In her own words, "Faking it until you make it" didn't work for Zirtual CEO Maren Kate. Just months ago, the virtual assistant startup was worth more than a billion dollars. As quickly as it rose, Kate made a confession: They were out of money. It was a very public flameout, one of the first of many unicorns that would die in the upcoming months.
What's interesting is what Kate is doing now: Discussing brutal vulnerability. As if channeling emotional intelligence expert Brene Brown, Kate has penned a revealing essay, "Silicon Valley Has a Vulnerability Problem". To her, we are obsessed with showing everything is under control.

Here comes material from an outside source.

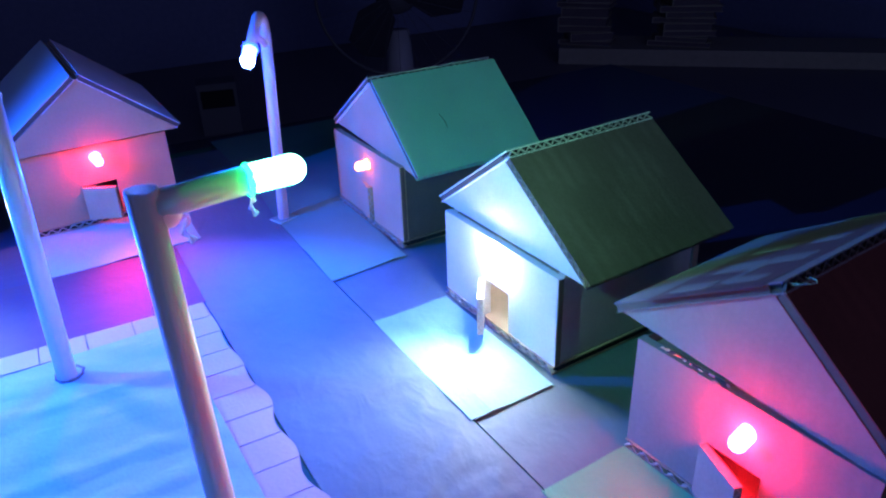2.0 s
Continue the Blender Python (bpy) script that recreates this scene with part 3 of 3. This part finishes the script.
def open_frame(h, a, b, c, w, r):
    """A printed black line with two rounded corners that runs off the back of the panel."""
    panel, pm, run = PANELS[h]
    x0, x1, y0, y1 = a * run, b * run, -0.0566, 0.002 - c * 0.0562
    rings = []
    for off in (0, w):
        pts = [(x1 - off, y0)]
        for cx, cy, k in ((x1 - r, y1 - r, 0), (x0 + r, y1 - r, 1)):
            for j in range(7):
                g = math.pi / 2 * (k + j / 6)
                pts.append((cx + (r - off) * math.cos(g), cy + (r - off) * math.sin(g)))
        rings.append(pts + [(x0 + off, y0)])
    bm = bmesh.new()
    for (ax, ay), (bx, by), (cx, cy), (dx, dy) in zip(rings[0], rings[0][1:], rings[1][1:], rings[1]):
        prism(bm, [(ax, ay), (bx, by), (cx, cy), (dx, dy)], 0.00022, pm @ pose(0, 0, CARD - 0.00005))
    part("printed_frame", bm, "black", panel, "black printed frame with rounded corners")


open_frame(h_yellow, 0.05, 0.955, 0.620, 0.0021, 0.0038)
bars = random.Random(4)
shapes, c = [], 0.680
while c < 1.02:
    w = bars.choice((0.004, 0.004, 0.007, 0.011))
    shapes.append((0.20, 0.86 if bars.random() > 0.15 else 0.90, c, c + w))
    c += w + bars.choice((0.004, 0.006, 0.010))
on_panel(h_yellow, "printed_bar", "black", shapes)
on_panel(h_yellow, "printed_mark", "black", [(0.115, 0.165, 0.680 + 0.046 * k, 0.704 + 0.046 * k) for k in range(7)])
on_panel(h_red, "printed_panel", "print_dark", [(0.02, 0.72, 0.0, 0.97)], 0.0001)
on_panel(h_red, "printed_mark", "print_pale", [(0.40, 0.64, 0.06, 0.16), (0.12, 0.32, 0.10, 0.17), (0.36, 0.60, 0.30, 0.42), (0.10, 0.34, 0.34, 0.44), (0.30, 0.36, 0.12, 0.40), (0.40, 0.62, 0.58, 0.66), (0.12, 0.30, 0.62, 0.70)], 0.0002)

# a pen scratch on the roof of the house with the orange diode
panel, pm, run = RIGHT_PANELS[h_orange]
bm = bmesh.new()
tube(bm, [pm @ Vector((run * (0.46 + 0.035 * k), 0.0215 + 0.0009 * math.sin(k * 0.6), CARD)) for k in range(6)], [0.00005, 0.00013, 0.00016, 0.00014, 0.0001, 0.00004], 5)
part("scratch", bm, "dark", panel, "short dark pen scratch")

# torn slivers of card along the gap under the gable of the red-lit house
slivers = random.Random(11)
for k in range(9):
    bm = bmesh.new()
    x = -0.022 + 0.0021 * k + slivers.uniform(-0.0007, 0.0007)
    z = 0.0341 + slivers.uniform(-0.0004, 0.0003)
    q = slivers.uniform(0.0007, 0.0019)
    prism(bm, [(0, 0), (q, 0.0003), (q * 1.4, 0.0007), (q * 0.5, 0.0008)], 0.0004, pose(x, -0.0001, z, slivers.uniform(-20, 20), slivers.uniform(-30, 30), slivers.uniform(-25, 25)) @ UP)
    part("torn_sliver", bm, "liner", h_red)

# frayed paper along the front edge of the cyan-lit house's roof
fray = random.Random(21)
for panel, pm, run in (PANELS[h_cyan], RIGHT_PANELS[h_cyan]):
    front_y = 0.0 if panel is PANELS[h_cyan][0] else -0.0002
    for k in range(18):
        bm = bmesh.new()
        q = fray.uniform(0.0003, 0.0016)
        x = run * fray.uniform(0.03, 0.96)
        prism(bm, [(0, 0), (q, 0.0002), (q * 1.5, 0.0006), (q * 0.6, 0.0008)], 0.00025,
              pm @ pose(x, front_y, fray.uniform(0.0002, CARD - 0.0002), fray.uniform(-40, 40), fray.uniform(-30, 30), fray.uniform(-40, 40)) @ UP)
        part("torn_sliver", bm, fray.choice(("edge", "edge", "liner", "flute_pale")), panel)

# torn slits over the door of the house with the yellow diode
for x, z, q in ((0.0006, 0.0172, 0.0022), (0.0042, 0.0180, 0.0026), (0.0068, 0.0176, 0.0012)):
    bm = bmesh.new()
    prism(bm, [(-q, -0.0003), (q * 0.3, -0.0001), (q, 0.0003), (q * 0.4, 0.0008), (-q * 0.5, 0.0003)], 0.0002, pose(x, -0.0001, z, 0, -8, 0) @ UP)
    part("torn_slit", bm, "dark", h_yellow)

# a thin loose cable at the ridge of the red-lit house
bm = bmesh.new()
tube(bm, [(0.1262 + 0.0022 * (1 - math.cos(k * 0.45)), -0.1632 - 0.0035 * math.sin(k * 0.45), 0.0625 + 0.0012 * math.sin(k * 0.45)) for k in range(8)], 0.00006, 6)
tagged(part("loose_cable", bm, "cable", smooth=True), "thin white cable looped at the roof ridge", "cable")

# ---- table under the model and what stands in the dark behind ----
stool = thing("low_table", pose(0, -0.05, FLOOR), "dark low table that carries the model board", "table")
bm = bmesh.new()
box(bm, -0.42, 0.42, -0.33, 0.26, 0.425, -FLOOR - 0.0062)
part("tabletop", bm, "table", stool)
for x in (-0.38, 0.38):
    for y in (-0.29, 0.22):
        bm = bmesh.new()
        tube(bm, [(x, y, 0), (x, y, 0.425)], 0.022, 12)
        part("leg", bm, "table", stool, smooth=True)

fan = thing("table_fan", pose(0.90, 1.58, FLOOR, 0, 0, -26), "white table fan with a wire guard standing on the floor", "fan")
bm = bmesh.new()
tube(bm, [(0, 0, 0), (0, 0, 0.028), (0, 0, 0.05), (0, 0, 0.062)], [0.135, 0.135, 0.115, 0.05], 28)
part("base", bm, "fan", fan, smooth=False)
bm = bmesh.new()
tube(bm, [(0, 0, 0.05), (0, 0, 0.13), (0, 0, 0.23)], [0.052, 0.038, 0.030], 16)
part("post", bm, "fan", fan, smooth=True)
bm = bmesh.new()
tube(bm, [(0, 0.14, 0.33), (0, 0.10, 0.33), (0, 0.0, 0.33), (0, -0.03, 0.33)], [0.04, 0.06, 0.06, 0.05], 18)
part("motor_housing", bm, "case", fan, smooth=True)
guard = part("guard", tube(bmesh.new(), [(0.21 * math.cos(2 * math.pi * k / 40), -0.05, 0.33 + 0.21 * math.sin(2 * math.pi * k / 40)) for k in range(41)], 0.0045, 8), "case", fan, smooth=True)
for k in range(24):
    a = 2 * math.pi * k / 24
    c, q = math.cos(a), math.sin(a)
    part("guard_wire", tube(bmesh.new(), [(0.04 * c, -0.09, 0.33 + 0.04 * q), (0.15 * c, -0.085, 0.33 + 0.15 * q), (0.21 * c, -0.05, 0.33 + 0.21 * q)], 0.0007, 5), "case", guard)
for k in range(3):
    bm = bmesh.new()
    prism(bm, [(0.02, -0.02), (0.09, -0.07), (0.17, -0.06), (0.185, 0.0), (0.16, 0.05), (0.06, 0.03)], 0.003, pose(0, -0.04, 0.33, 90) @ pose(0, 0, 0, 18, 0, 120 * k))
    part("blade", bm, "table", fan)

plank = thing("low_shelf", pose(1.615, 1.78, FLOOR, 0, 0, -42), "low pale plank shelf on the floor carrying books", "shelf")
bm = bmesh.new()
box(bm, 0, 1.1, 0, 0.24, 0.037, 0.055)
part("board", bm, "book", plank)
bm = bmesh.new()
box(bm, 0.0, 1.1, 0.006, 0.022, 0.0, 0.037)
part("front_strip", bm, "book", plank)
for x in (0.02, 0.54, 1.06):
    bm = bmesh.new()
    box(bm, x, x + 0.02, 0.022, 0.234, 0.0, 0.037)
    part("foot", bm, "book", plank)


def stack(x, y, turn, n, w, label):
    st = random.Random(int(x * 100))
    z = FLOOR + 0.0555
    for k in range(n):
        t = st.uniform(0.016, 0.034)
        book = thing("book", pose(x + st.uniform(-0.01, 0.01), y + st.uniform(-0.01, 0.01), z, 0, 0, turn + st.uniform(-14, 14)), label, "book", "stacked books")
        a, b = w * st.uniform(0.7, 1.0), w * st.uniform(0.6, 0.75)
        bm = bmesh.new()
        box(bm, -a / 2, a / 2, -b / 2, b / 2, 0.0, 0.002)
        box(bm, -a / 2, a / 2, -b / 2, b / 2, t - 0.002, t)
        box(bm, -a / 2, -a / 2 + 0.003, -b / 2, b / 2, 0.002, t - 0.002)
        part("cover", bm, "book", book)
        bm = bmesh.new()
        box(bm, -a / 2 + 0.003, a / 2 - 0.004, -b / 2 + 0.004, b / 2 - 0.004, 0.002, t - 0.002)
        part("page_block", bm, "print_pale", book)
        z += t


stack(1.76, 1.81, -42, 7, 0.19, "pale worn book in a stack on the plank")
stack(2.01, 1.59, -42, 9, 0.22, "pale book in a tall stack on the plank")

case = thing("small_case", pose(0.42, 1.72, FLOOR, 0, 0, -12), "small pale case with a dark panel, on the floor", "case")
bm = bmesh.new()
box(bm, -0.05, 0.05, -0.04, 0.04, 0, 0.135)
part("body", bm, "case", case)
bm = bmesh.new()
box(bm, -0.042, 0.042, -0.0425, -0.0402, 0.072, 0.118)
part("dark_panel", bm, "dark", case)

# ---- the pavers round the park, each a piece of its own ----
def paver(pts):
    bm = bmesh.new()
    prism(bm, pts, 0.00022, Matrix.Translation((0, 0, 0.00058 + random.uniform(0, 0.00012))))
    part("paver", bm, "paver", pave)


G = 0.00022
right = [-0.0105] + [-0.0218 - 0.0116 * k for k in range(24)]
for a, b in zip(right, right[1:]):
    edge = [(wavy(a - G + (b - a + 2 * G) * i / 5), a - G + (b - a + 2 * G) * i / 5) for i in range(6)]
    paver([(0.0310 - 0.04 * a, a - G)] + edge + [(0.0310 - 0.04 * b, b + G)])
lefts = [-0.0105] + [-0.0225 - 0.0119 * k for k in range(24)]
for a, b in zip(lefts, lefts[1:]):
    paver([(left_edge(a), a - G), (left_edge(b), b + G), (-0.0290 + 0.055 * -b, b + G), (-0.0290 + 0.055 * -a, a - G)])
tops = [-0.0455, -0.0335, -0.0195, -0.0070, 0.0070, 0.0215, 0.0345, 0.0455]
for a, b in zip(tops, tops[1:]):
    paver([(a + G, 0.0), (b - G, 0.0), (b - G, -0.0105 + G), (a + G, -0.0105 + G)])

The issue is that our cool veneer also keeps us isolated and prevents others from helping... until, as Kate discovered, it is well too late:
Faking it doesn't change the reality of any of these situations; it only leaves you and others feeling even more alone. But there's a different option... [and] I must choose brutal vulnerability. The last decade of trying to 'John Wayne it' has worked in some short term ways, but it's also hurt my health, my relationships, and interfered with my success.
As she seems to imply, being honest about her challenges earlier may have saved the company she built. It actually doesn't fall far from what Brene Brown talks about in her book, Rising Strong:
The more difficult it is for us to articulate our experiences of loss, longing, and feeling lost to the people around us, the more disconnected and alone we feel.
It isn't just a matter of trusting others enough to be vulnerable, but to know your feelings well enough to articulate them. How does the leader of a billion-dollar startup express that she is feeling lost without losing self-confidence in her leadership? Modern day Silicon Valley doesn't have room for gray. You have to create your own.
For me, brutal vulnerability is writing this column: Discussing my own burnout, the struggles at my startup, the mixed feelings with our successful acquisition. But your vulnerability need not be public - instead, it may be confiding in a mentor over a stiff drink, writing confessions on a piece of paper and burning it, or taking extended alone time to talk yourself through your feelings.
How are you expressing your vulnerability?